THE REQUEST:
Omit all images, then return the remaining material exactly as it stands.

SOURCE MATERIAL:

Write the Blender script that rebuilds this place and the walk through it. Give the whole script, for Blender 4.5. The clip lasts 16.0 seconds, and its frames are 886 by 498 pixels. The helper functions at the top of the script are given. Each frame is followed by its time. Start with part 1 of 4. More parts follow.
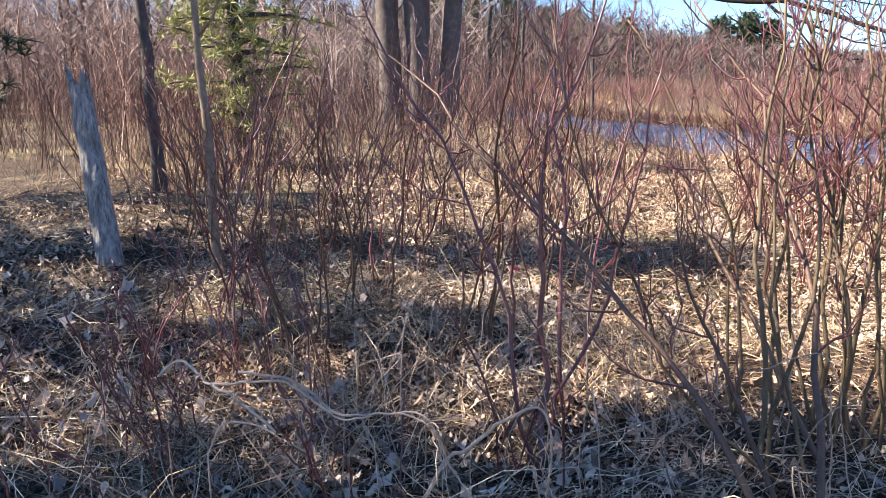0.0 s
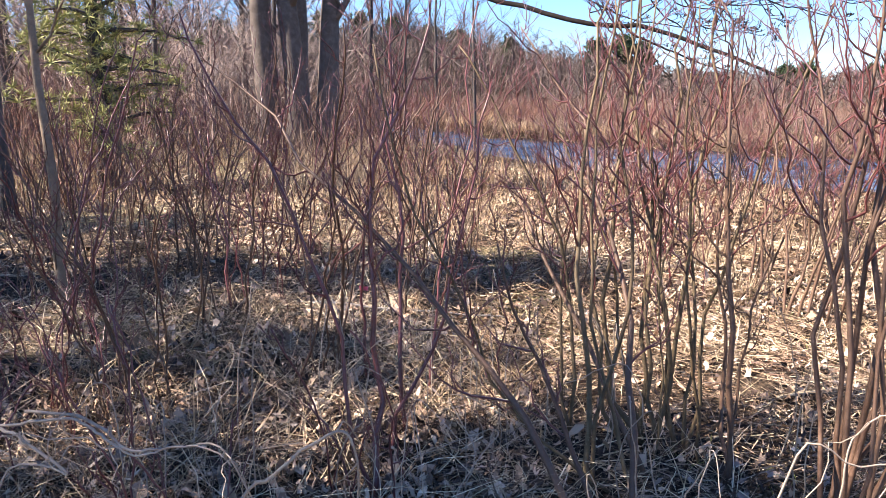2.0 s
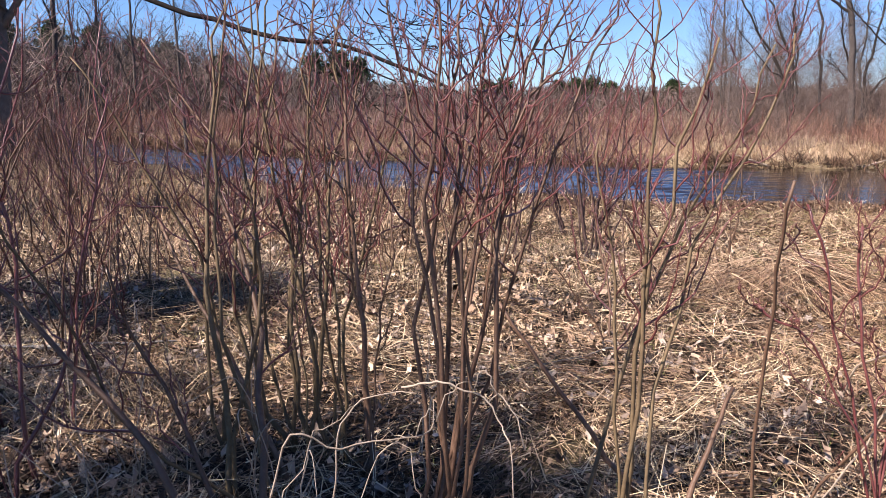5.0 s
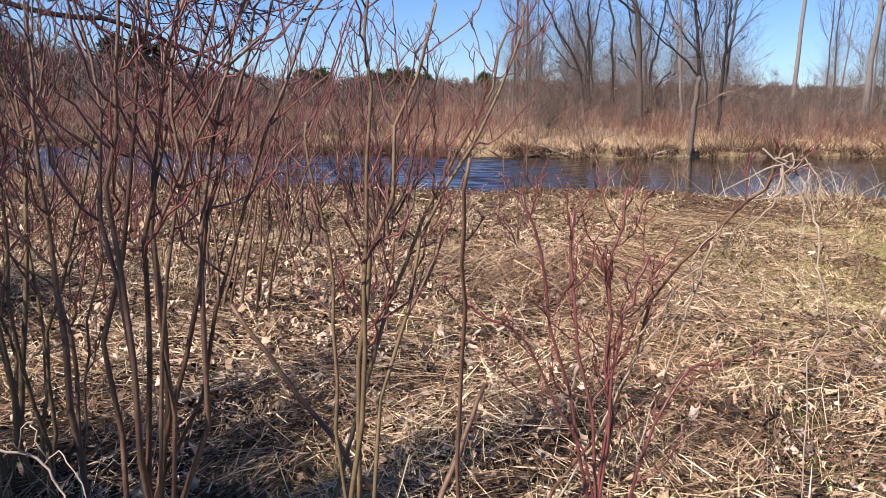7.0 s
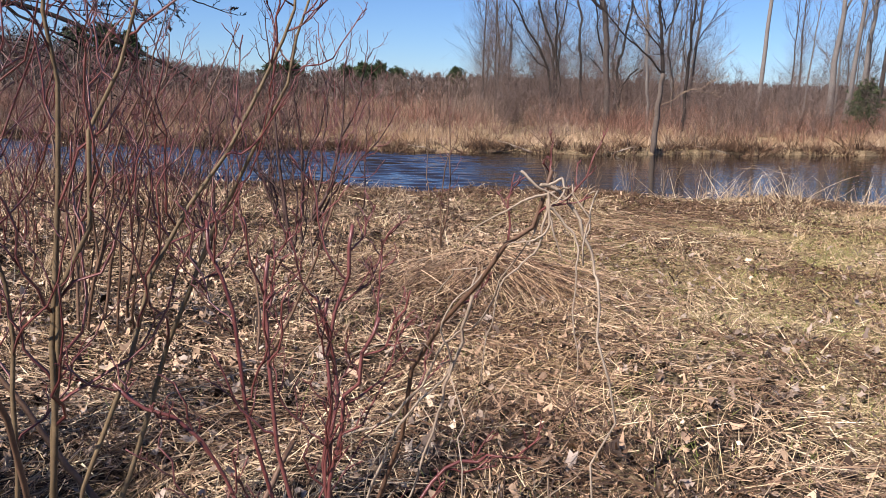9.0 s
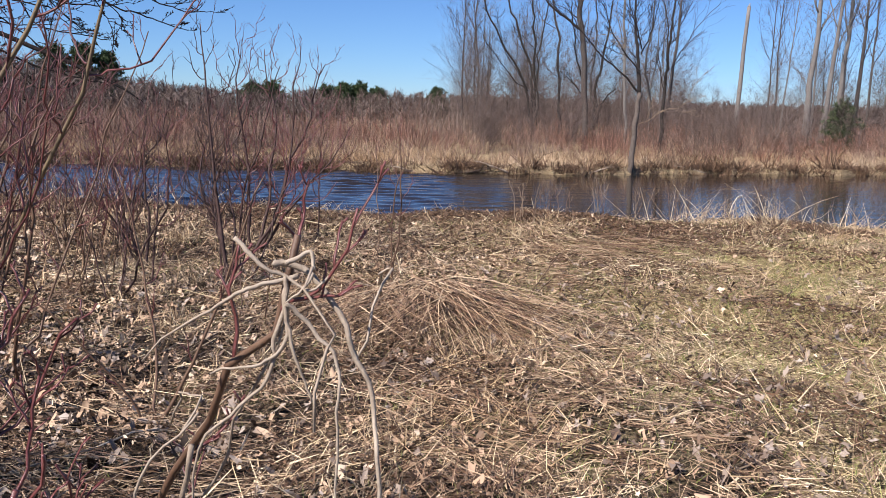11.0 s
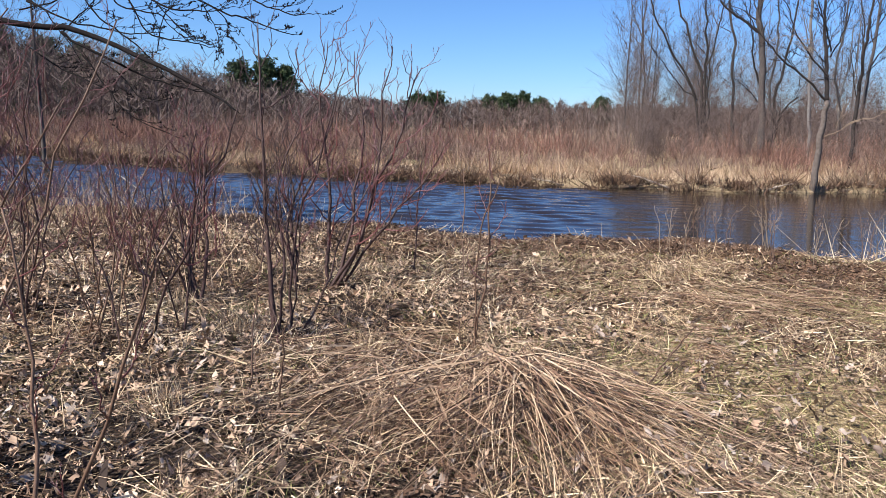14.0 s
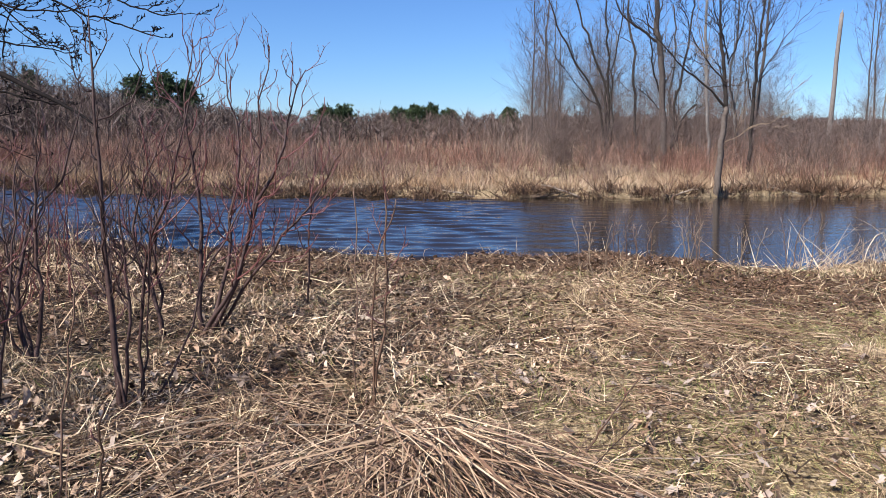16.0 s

EXPECTED OUTPUT:
Write the Blender script that rebuilds this place and the walk through it. Give the whole script, for Blender 4.5. The clip lasts 16.0 seconds, and its frames are 886 by 498 pixels. The helper functions at the top of the script are given. Each frame is followed by its time. Start with part 1 of 4. More parts follow.
0.0 s
2.0 s
5.0 s
7.0 s
9.0 s
11.0 s
14.0 s
16.0 s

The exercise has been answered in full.